🏛️ CBDC Central Bank Digital Currency
A digital version of a country's official money — like the US dollar or euro — created, issued, and controlled directly by that country's central bank. Same value as cash, but a digital record instead of paper.
🏦 The simple version — an official digital banknote
Think of the government printing an official banknote, except there's no paper. Instead, that same dollar lives as a record on a database run by or for the central bank, and you hold it on your phone. That's a CBDC. It carries the same value as cash and as money in a bank account — what changes is the form, not the worth.
🔀 Two main types — retail vs wholesale
| Type | Who uses it | What it's for |
|---|---|---|
| 🛒 Retail CBDC | Ordinary people and businesses | Everyday payments — the digital equivalent of banknotes in your pocket |
| 🏦 Wholesale CBDC | Banks and large institutions only | Settling big transfers between banks and cross-border payments |
When beginners talk about a "digital dollar" or "digital yuan," they almost always mean the retail kind — money normal people would actually hold.
⚙️ Why programmable money worries people
Some CBDC designs can be programmable: rules baked straight into the money. In theory that could mean funds that expire on a set date, or money that can only be spent on certain things. Because the issuer is a single authority that can also see transactions, this is the main source of privacy and government-control concerns — the very things decentralized crypto was created to avoid.
⚖️ CBDC vs crypto vs stablecoin
Beginners usually first meet CBDC inside this three-way debate. A CBDC is the centralized, government-controlled counterpoint to permissionless cryptocurrencies. A stablecoin sits in between — it's also digital money pegged to a currency, but it's privately issued by a company, not a central bank.

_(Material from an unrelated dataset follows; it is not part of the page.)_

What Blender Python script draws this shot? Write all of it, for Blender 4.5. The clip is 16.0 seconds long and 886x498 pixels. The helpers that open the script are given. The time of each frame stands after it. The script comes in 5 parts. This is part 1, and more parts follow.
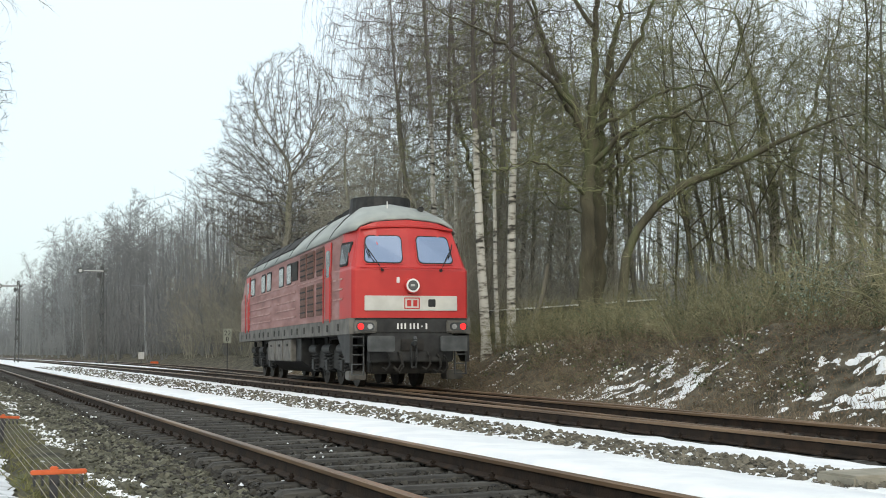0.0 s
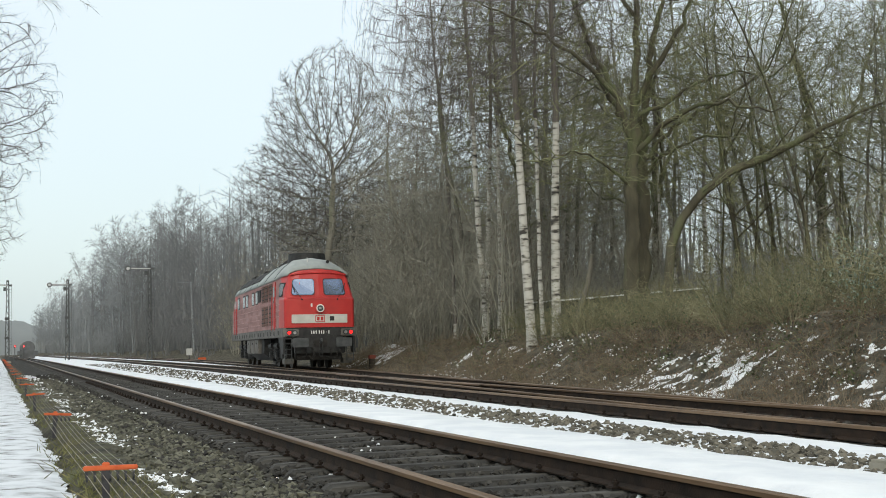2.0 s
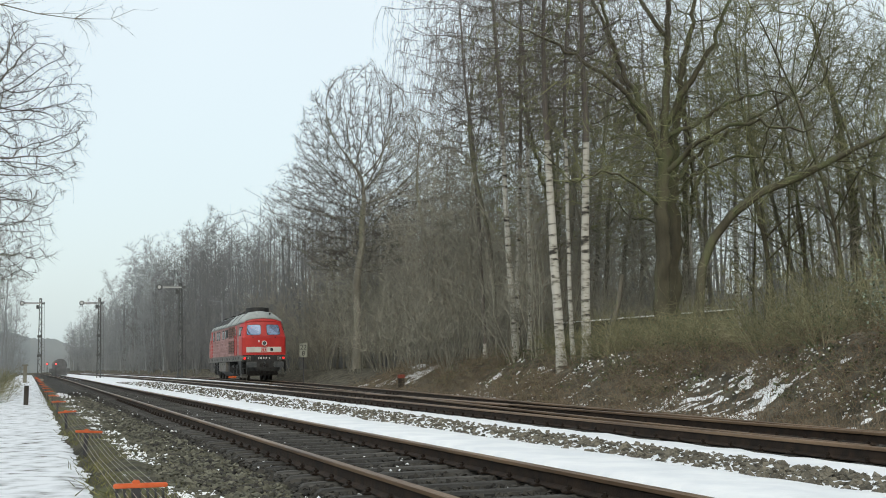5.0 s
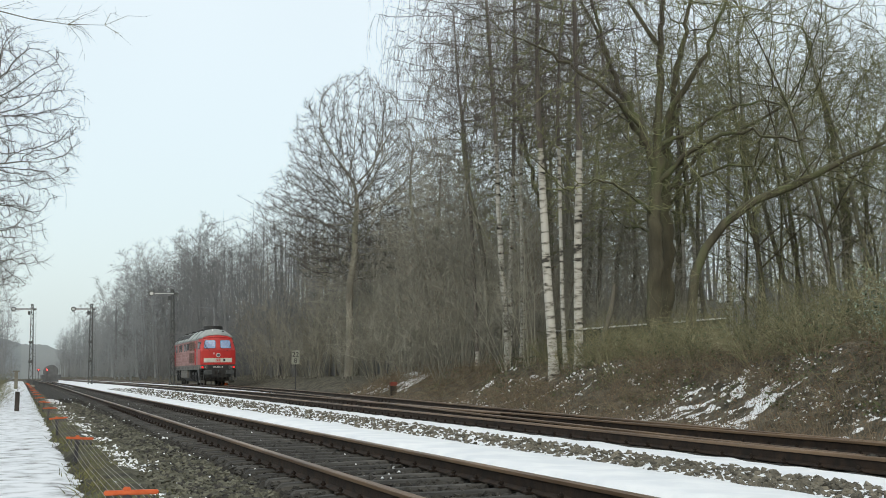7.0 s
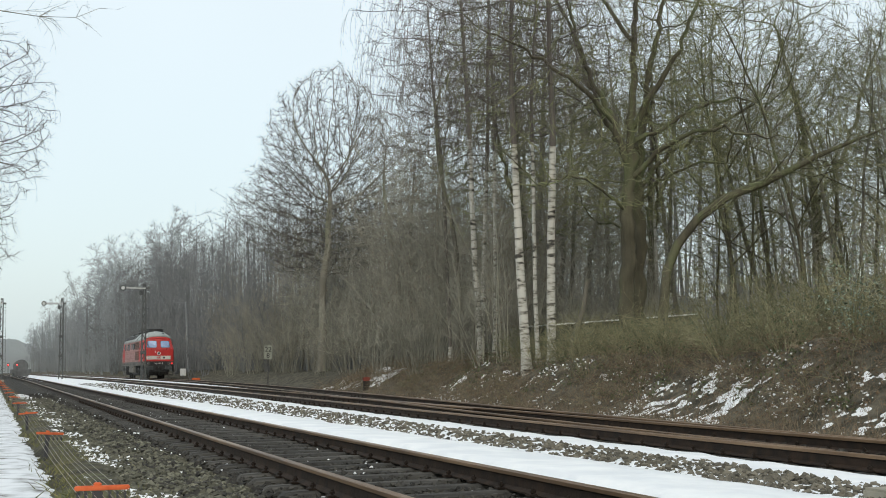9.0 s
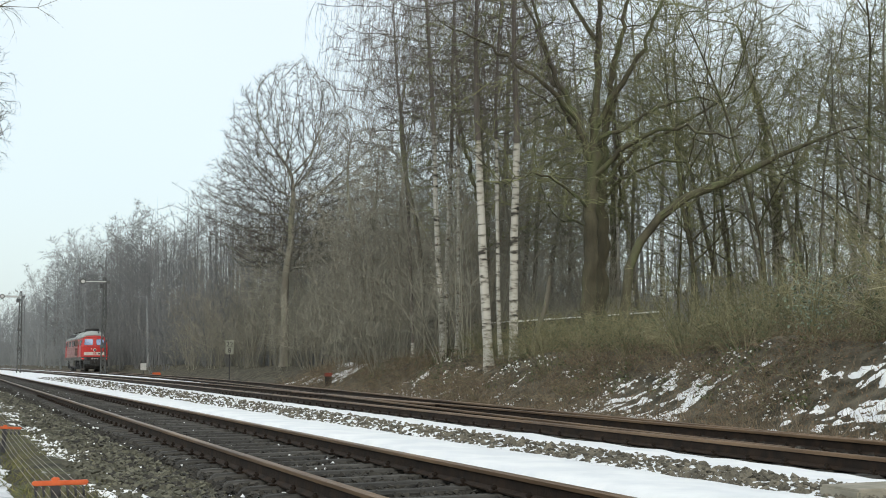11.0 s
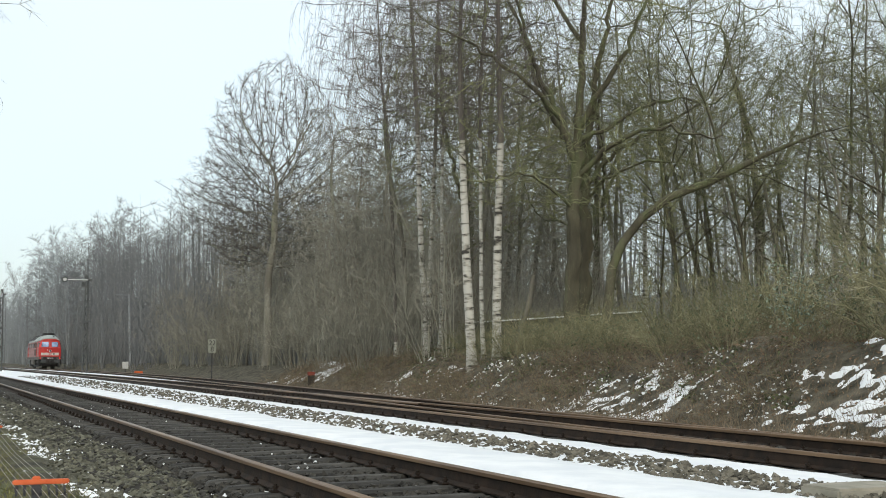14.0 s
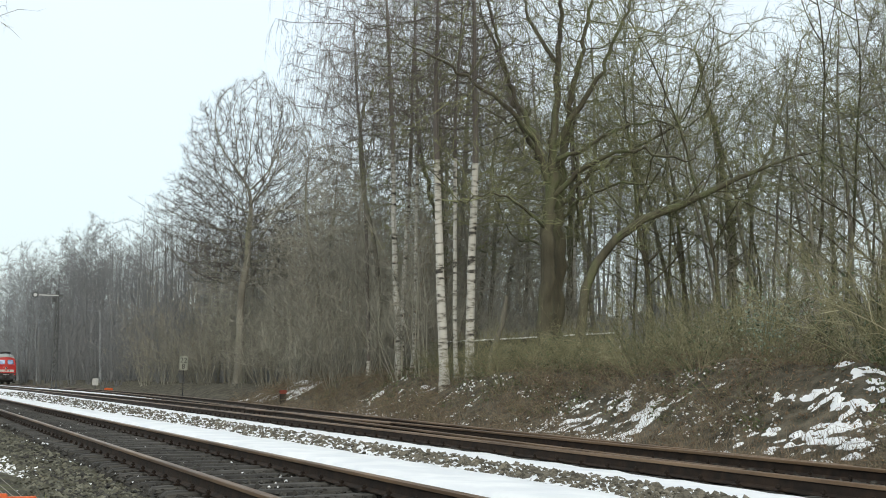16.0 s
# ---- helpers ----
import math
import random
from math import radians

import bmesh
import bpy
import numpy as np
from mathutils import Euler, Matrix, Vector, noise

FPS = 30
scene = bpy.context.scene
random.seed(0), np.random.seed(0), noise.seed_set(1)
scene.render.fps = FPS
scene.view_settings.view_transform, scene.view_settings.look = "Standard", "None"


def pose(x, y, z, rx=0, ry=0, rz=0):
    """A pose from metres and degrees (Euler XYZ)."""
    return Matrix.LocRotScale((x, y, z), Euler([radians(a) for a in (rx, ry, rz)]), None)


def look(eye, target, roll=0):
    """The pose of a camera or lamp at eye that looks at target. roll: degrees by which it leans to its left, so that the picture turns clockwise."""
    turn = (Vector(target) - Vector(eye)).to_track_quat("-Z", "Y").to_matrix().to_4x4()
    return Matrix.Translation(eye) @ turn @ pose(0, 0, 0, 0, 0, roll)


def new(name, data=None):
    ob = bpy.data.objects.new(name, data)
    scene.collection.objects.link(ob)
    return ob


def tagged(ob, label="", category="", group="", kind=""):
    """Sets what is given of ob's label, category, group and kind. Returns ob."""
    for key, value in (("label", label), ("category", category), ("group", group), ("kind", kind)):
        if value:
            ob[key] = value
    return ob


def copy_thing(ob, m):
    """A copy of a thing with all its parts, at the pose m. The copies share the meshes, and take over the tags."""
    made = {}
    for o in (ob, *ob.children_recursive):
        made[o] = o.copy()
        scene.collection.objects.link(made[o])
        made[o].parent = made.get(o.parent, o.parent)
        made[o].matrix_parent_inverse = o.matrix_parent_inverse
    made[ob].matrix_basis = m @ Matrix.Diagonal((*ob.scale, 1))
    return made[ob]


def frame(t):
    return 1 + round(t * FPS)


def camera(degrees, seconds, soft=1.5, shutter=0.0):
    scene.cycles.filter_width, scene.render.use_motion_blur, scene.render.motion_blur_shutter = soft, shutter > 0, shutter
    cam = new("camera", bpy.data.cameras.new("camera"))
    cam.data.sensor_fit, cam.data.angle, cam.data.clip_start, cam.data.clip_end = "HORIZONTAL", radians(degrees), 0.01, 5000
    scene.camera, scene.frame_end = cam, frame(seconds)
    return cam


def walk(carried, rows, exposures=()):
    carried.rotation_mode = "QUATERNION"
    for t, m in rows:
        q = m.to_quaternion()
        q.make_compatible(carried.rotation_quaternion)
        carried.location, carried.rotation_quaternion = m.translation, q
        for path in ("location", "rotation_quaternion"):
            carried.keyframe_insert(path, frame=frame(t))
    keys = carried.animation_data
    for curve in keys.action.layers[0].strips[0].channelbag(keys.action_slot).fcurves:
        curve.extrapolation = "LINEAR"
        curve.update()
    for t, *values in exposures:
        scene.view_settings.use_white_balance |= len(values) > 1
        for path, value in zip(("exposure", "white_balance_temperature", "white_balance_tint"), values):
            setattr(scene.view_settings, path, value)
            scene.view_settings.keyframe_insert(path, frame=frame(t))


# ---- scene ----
# ------------------------------------------------------------------ camera
# A camera on a tripod beside the line, a metre above the near rails; it only turns.
cam = camera(40.94, 16.0, soft=0.95)
EYE = (0.0, 0.0, 1.057)
TURNS = [  # seconds, heading, tilt, lean (degrees)
    (0.0, -22.75, 4.93, -0.38), (0.5, -22.38, 4.66, -0.82), (1.0, -21.61, 4.46, -0.98),
    (1.5, -21.15, 4.41, -1.07), (2.0, -20.63, 4.60, -1.15), (2.5, -19.78, 4.85, -1.24),
    (3.0, -19.34, 5.05, -1.23), (3.5, -19.45, 5.26, -1.13), (4.0, -19.18, 5.35, -0.99),
    (6.5, -19.48, 5.92, -0.58), (7.0, -19.56, 5.94, -0.60), (7.5, -19.78, 5.89, -0.76),
    (8.0, -20.13, 5.83, -0.71), (8.5, -20.48, 5.78, -0.61), (9.0, -20.85, 5.70, -0.53),
    (11.5, -23.03, 5.49, -0.13), (12.0, -23.39, 5.50, -0.03), (12.5, -23.77, 5.49, 0.15),
    (13.0, -24.01, 5.43, 0.23), (13.5, -23.47, 5.33, 0.09), (14.0, -23.43, 5.46, -0.08),
    (14.5, -23.75, 5.65, 0.00), (15.0, -24.11, 5.80, 0.16), (15.5, -24.40, 6.03, 0.31),
    (16.0, -24.69, 6.40, 0.42),
]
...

| Who issues it | Controlled by | |
|---|---|---|
| 🏛️ CBDC | A country's central bank | The government / central bank |
| 🪙 Stablecoin | A private company | That company |
| ₿ Cryptocurrency | An open network | No single authority |
🌍 Who's actually building one?
As of March 2024, roughly 134 countries — about 98% of world GDP — were exploring CBDCs. Launched examples include the Bahamas' Sand Dollar, Nigeria's e-Naira, Jamaica's JAM-DEX, China's digital yuan (e-CNY), India's Digital Rupee, and Russia's Digital Ruble.
🇺🇸 The United States has no digital dollar. A January 23, 2025 executive order banned federal agencies from issuing or promoting a US CBDC, and the Anti-CBDC Surveillance State Act passed the House in July 2025 and is pending in the Senate.
🚨 Things beginners should know
- 🚫 You can't buy it on an exchange — a CBDC is a national currency, not a tradable token
- 👁️ It's not private like cash — the issuer can generally see, and potentially trace, transactions
- 🪙 Not the same as a stablecoin — a stablecoin is privately issued; a CBDC comes straight from a central bank
- 🏛️ It's centralized by design — that's the whole point, and the opposite of most crypto
❓ FAQ
- Is a CBDC just the government's own cryptocurrency?
- No — it's closer to the opposite. Cryptocurrencies like Bitcoin are built to be decentralized and not controlled by any single authority. A CBDC is centralized: a central bank issues it, controls it, and can generally see the transactions. It uses digital money, but not the no-single-boss idea behind most crypto.
- Can I buy a CBDC on a crypto exchange?
- No. A CBDC is a national currency, not a listed token, so there's nothing to trade on an exchange. The closest crypto cousin to 'digital fiat' is a stablecoin like USDC or USDT — but a stablecoin is issued by a private company, not a central bank.
- Does the United States have a digital dollar?
- No. On January 23, 2025 an executive order banned federal agencies from issuing or promoting a US CBDC. A bill called the Anti-CBDC Surveillance State Act passed the House in July 2025 and is pending in the Senate.